Paying taxes is never fun, but you may be able to find ways to keep a little extra money in your pocket when filing. Keeping tabs on specific transactions related to your home throughout the year can help you minimize your capital gains tax obligation if you happen to make a profit on the sale of your home. If you’ve recently sold your property, there are several different tax deductions you’ll want to be aware of, including the following.
Home Selling Expenses
There are plenty of expenses that are associated with selling real estate, but the good news is that much of it can be deducted when it comes time to file your taxes. Here are just some of the expenses related to selling that you may be able to write off:
- Real estate agent commissions
- Marketing fees
- Administrative costs
- Escrow fees
- Home inspection fees
- Home staging fees
- Legal fees
- Title insurance
If you make a profit on the sale of your home, being able to deduct many of the selling costs can help offset and capital gains taxes you might owe.
You may be eligible to deduct your property taxes for the portion of the tax year that you owned the property and were paying property taxes on it. You can deduct the taxes up to the date of the sale, while the buyer pays starting from the actual date of the sale and onward.
As of December 2017 when the Republican tax bill was passed, there is now a cap on how much can be deducted, which is now $10,000. That said, you might still be able to avoid this cap if your 2018 property taxes have been prepaid and your home was assessed in 2017.
In order to be able to write off your property taxes, you will have to itemize your deductions. You can take a look at IRS Schedule A (Form 1040) to get familiar with such itemizing, or else consult with a tax professional.
The interest on your mortgage can be deducted for the portion of the year that you owned your property. The cap for sellers who secured a mortgage before December 2017 is $1 million amount. As of 2018, new homeowners who obtained their mortgage after December 2017 can deduct mortgage interest on up to $750,000 of mortgage debt when they sell.
Mortgage interest is tax deductible, so your points might be too. If you paid for points to lower your mortgage interest rate, you may be eligible for an additional deduction. When you pay off your mortgage through a sale, you can deduct the remaining value of the points until the home loan is repaid. Again, you will need to itemize your deductions in order to be able to deduct your points for the tax year that you paid them.
If you have to move because of a job transfer, you may be able to deduct moving expenses. In order to qualify for this tax deduction, however, the new home you purchase must be a minimum of 50 miles closer to your new job compared the home you sell.
In addition, the home must have been sold in 2017 in order for you to take advantage of this tax deduction. Anyone selling in 2018 will not be able to claim this deduction unless you are an active member of the armed forces who needs to move for your duties.
Every home will need some updating every so often. As a property ages, components may start to break down and become out-of-date, requiring some improvement.

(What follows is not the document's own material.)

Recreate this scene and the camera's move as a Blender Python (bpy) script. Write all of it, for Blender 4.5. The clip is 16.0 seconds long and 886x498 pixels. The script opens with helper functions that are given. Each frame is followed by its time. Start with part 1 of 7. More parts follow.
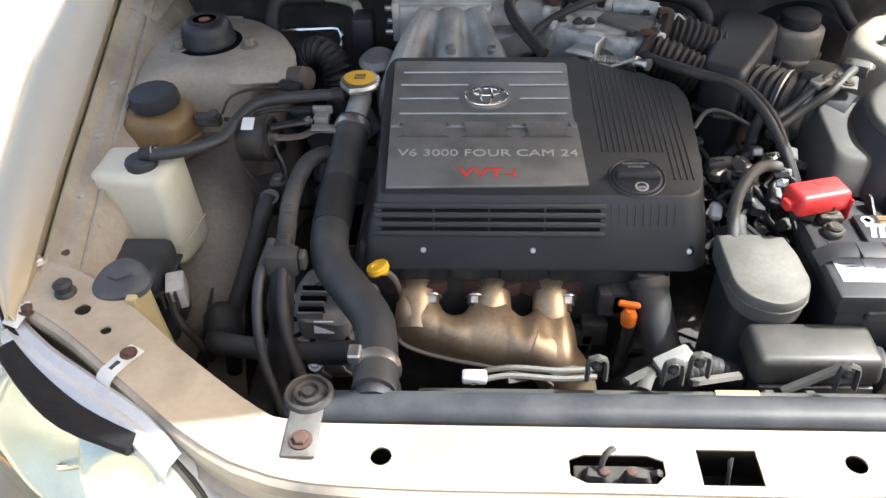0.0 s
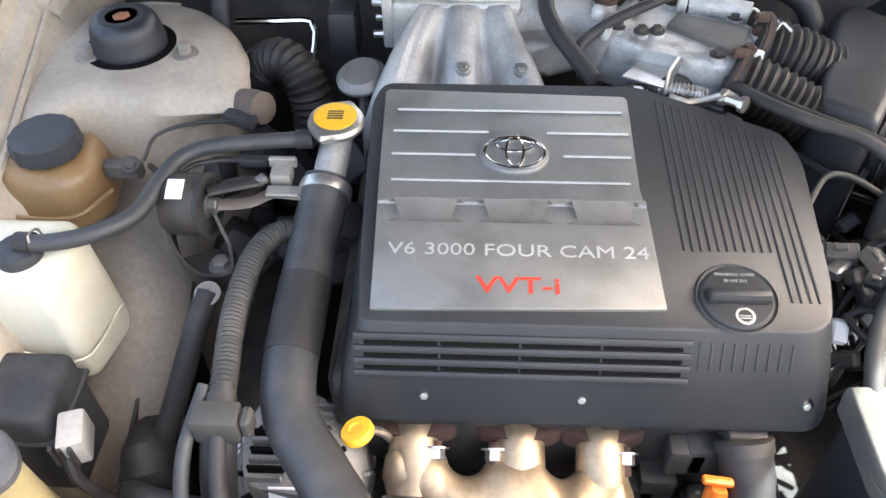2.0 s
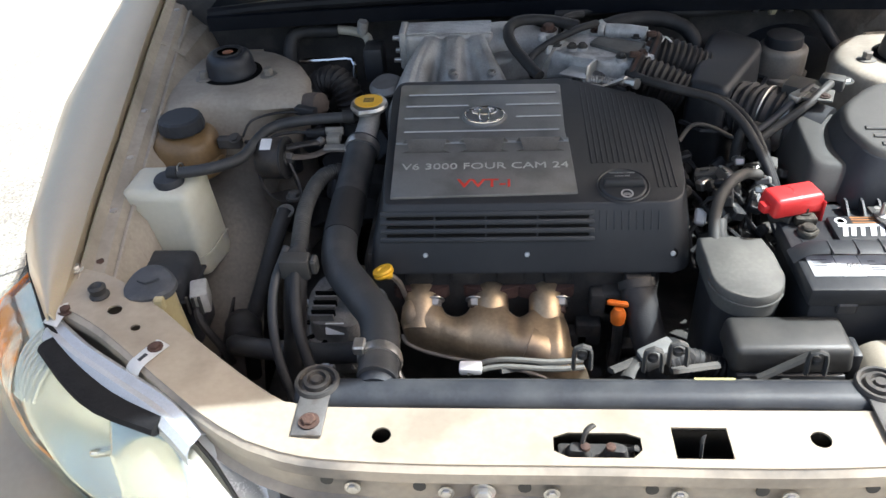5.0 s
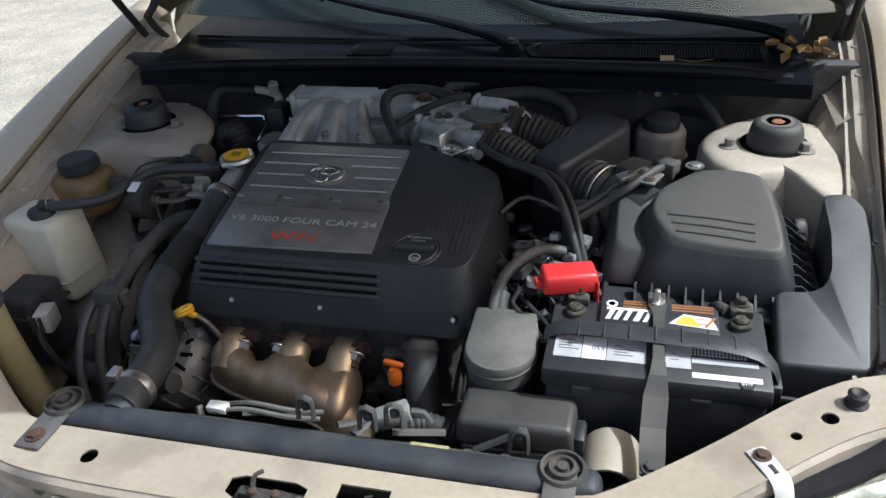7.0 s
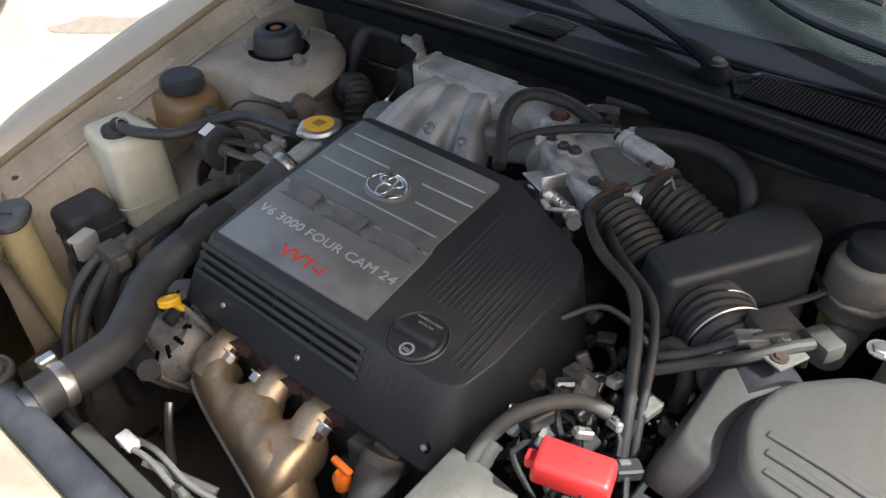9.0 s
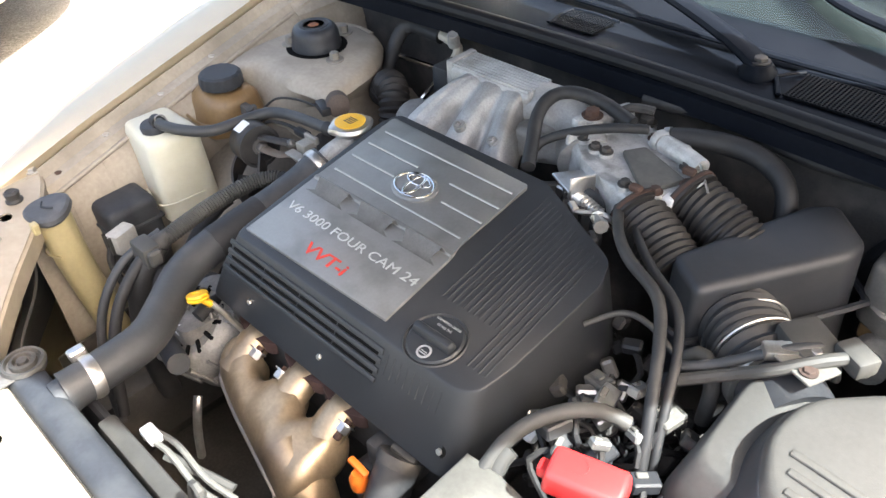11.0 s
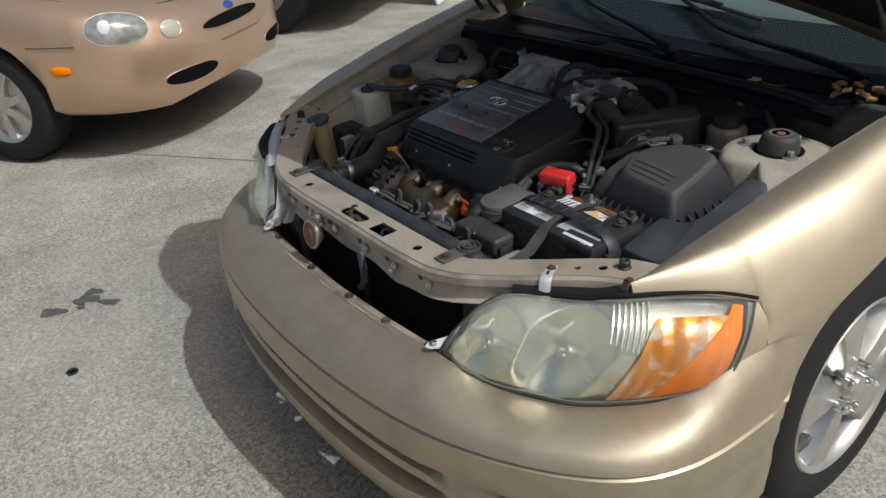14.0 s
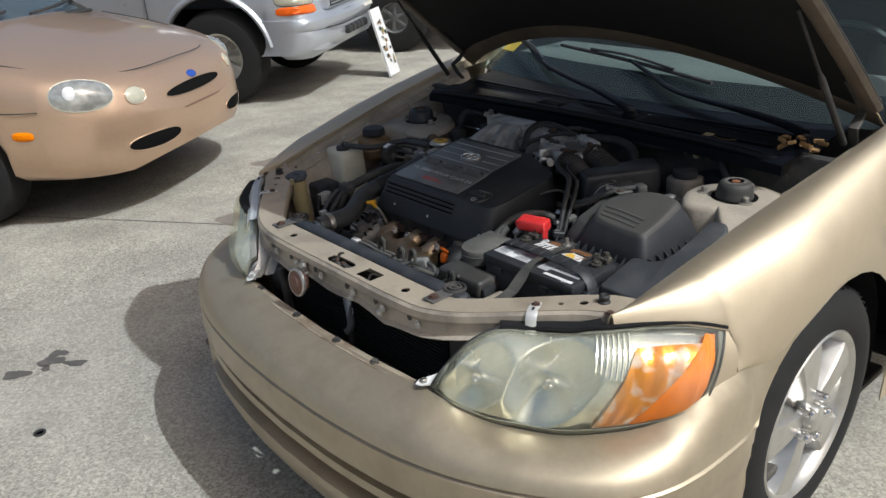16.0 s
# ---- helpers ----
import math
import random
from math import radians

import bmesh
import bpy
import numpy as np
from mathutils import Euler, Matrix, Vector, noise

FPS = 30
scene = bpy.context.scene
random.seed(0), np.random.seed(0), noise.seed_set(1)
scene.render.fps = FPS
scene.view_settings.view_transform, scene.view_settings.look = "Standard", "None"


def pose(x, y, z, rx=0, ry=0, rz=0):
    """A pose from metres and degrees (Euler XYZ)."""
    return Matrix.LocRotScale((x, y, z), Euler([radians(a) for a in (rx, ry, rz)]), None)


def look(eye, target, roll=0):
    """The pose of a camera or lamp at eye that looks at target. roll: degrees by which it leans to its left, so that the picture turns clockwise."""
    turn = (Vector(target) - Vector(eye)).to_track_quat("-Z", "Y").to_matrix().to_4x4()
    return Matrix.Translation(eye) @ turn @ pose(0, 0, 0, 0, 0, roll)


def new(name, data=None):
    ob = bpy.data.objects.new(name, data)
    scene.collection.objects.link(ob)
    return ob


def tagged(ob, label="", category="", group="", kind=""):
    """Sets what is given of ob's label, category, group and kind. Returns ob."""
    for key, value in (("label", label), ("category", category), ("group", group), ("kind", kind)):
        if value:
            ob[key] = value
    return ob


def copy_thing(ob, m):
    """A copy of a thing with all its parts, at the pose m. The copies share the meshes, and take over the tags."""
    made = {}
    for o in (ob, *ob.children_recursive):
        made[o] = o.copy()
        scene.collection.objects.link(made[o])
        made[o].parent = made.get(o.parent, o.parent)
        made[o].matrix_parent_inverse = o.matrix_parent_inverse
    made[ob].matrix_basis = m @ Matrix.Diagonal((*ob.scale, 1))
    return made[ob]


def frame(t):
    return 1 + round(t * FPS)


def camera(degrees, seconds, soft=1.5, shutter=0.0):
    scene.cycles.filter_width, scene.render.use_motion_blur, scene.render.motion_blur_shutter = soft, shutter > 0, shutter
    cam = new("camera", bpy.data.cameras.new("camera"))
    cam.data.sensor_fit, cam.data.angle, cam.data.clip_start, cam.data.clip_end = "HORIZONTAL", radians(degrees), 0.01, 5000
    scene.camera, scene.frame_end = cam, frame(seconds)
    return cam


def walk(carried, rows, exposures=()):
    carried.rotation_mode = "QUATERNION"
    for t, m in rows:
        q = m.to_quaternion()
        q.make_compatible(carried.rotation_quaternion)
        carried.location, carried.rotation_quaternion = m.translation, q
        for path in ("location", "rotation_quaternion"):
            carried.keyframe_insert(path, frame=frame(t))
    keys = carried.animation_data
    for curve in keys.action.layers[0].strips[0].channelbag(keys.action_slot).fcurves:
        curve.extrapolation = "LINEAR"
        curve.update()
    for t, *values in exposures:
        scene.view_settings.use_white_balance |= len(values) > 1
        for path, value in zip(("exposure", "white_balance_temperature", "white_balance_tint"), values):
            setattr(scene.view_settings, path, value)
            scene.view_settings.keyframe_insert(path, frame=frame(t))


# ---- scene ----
cam = camera(59.1, 16.0)
PATH = [
    (0, (-0.136, -0.451, 1.375), (-0.219, 1.082, 0.094), -1.6),
    (0.5, (-0.108, -0.437, 1.348), (-0.236, 1.041, 0.007), -1.4),
    (1, (-0.118, -0.285, 1.338), (-0.271, 1.138, -0.059), -3.1),
    (1.5, (-0.155, -0.111, 1.324), (-0.196, 1.273, -0.119), -2.2),
    (2, (-0.165, -0.072, 1.327), (-0.232, 1.308, -0.12), -0.7),
    (2.5, (-0.166, -0.065, 1.358), (-0.247, 1.375, -0.027), -1.9),
    (3, (-0.167, -0.091, 1.371), (-0.229, 1.424, 0.067), -2.1),
    (3.5, (-0.164, -0.16, 1.383), (-0.221, 1.388, 0.117), -1.6),
    (3.7, (-0.152, -0.213, 1.387), (-0.236, 1.349, 0.141), -1.7),
    (5.8, (0.033, -0.688, 1.395), (-0.155, 0.933, 0.24), -4.5),
    (6, (0.11, -0.709, 1.405), (-0.14, 0.951, 0.318), -2.8),
    (6.5, (0.27, -0.672, 1.39), (-0.008, 0.97, 0.282), -3.2),
    (7, (0.366, -0.51, 1.383), (-0.111, 1.12, 0.327), -4.7),
    (7.5, (0.447, -0.376, 1.382), (-0.165, 1.134, 0.223), -6.2),
    (8, (0.546, -0.271, 1.399), (-0.33, 1.079, 0.212), -1.9),
    (8.5, (0.536, -0.144, 1.385), (-0.471, 1.083, 0.169), -2.1),
    (8.7, (0.492, -0.078, 1.39), (-0.531, 1.126, 0.164), -1.5),
    (10.8, (0.455, 0.0, 1.388), (-0.625, 1.082, 0.098), -2.1),
    (11, (0.497, -0.013, 1.389), (-0.637, 1.06, 0.139), -3.3),
    (11.5, (0.655, -0.095, 1.416), (-0.59, 0.877, 0.189), -1.8),
    (12, (0.793, -0.183, 1.426), (-0.522, 0.719, 0.219), -4.1),
    (12.5, (0.918, -0.327, 1.423), (-0.368, 0.667, 0.258), -3.4),
    (13, (1.069, -0.473, 1.442), (-0.214, 0.532, 0.283), -3.7),
    (13.5, (1.278, -0.608, 1.46), (-0.079, 0.369, 0.362), -4.0),
    (14, (1.401, -0.778, 1.502), (-0.023, 0.243, 0.538), -4.4),
    (14.5, (1.491, -0.994, 1.517), (0.056, 0.097, 0.651), -4.0),
    (15, (1.562, -1.062, 1.538), (0.084, 0.081, 0.824), -2.9),
    (15.5, (1.549, -1.027, 1.537), (0.114, 0.186, 0.852), -2.4),
    (16, (1.426, -0.909, 1.492), (0.033, 0.277, 0.682), -3.1),
]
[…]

If you made improvements to your home to make it more marketable to prospective homebuyers, you may be able to deduct the expenses.
In order to be eligible for this tax deduction, improvements must be made within 90 days of the closing date. In addition, not all home improvement projects are tax deductible. For instance, the improvements must contribute to the increase in the value of your home and extend its useful life. You will want to speak with your real estate agent and a tax professional to find out what types of upgrades qualify for tax deductions before you take on any projects.
The Bottom Line
Homeowners and sellers certainly have a number of tax deductions that they can make in order to reduce the amount of money that needs to be paid to the tax man every year. You’d be well-advised to find out what these are and keep a detailed paper trail of all the transactions associated with your home and the actual sales transaction.
While 2018 has brought about a number of significant changes in tax deductions associated with selling a home, you can still be eligible for a number of deductions that can help you minimize your tax obligations.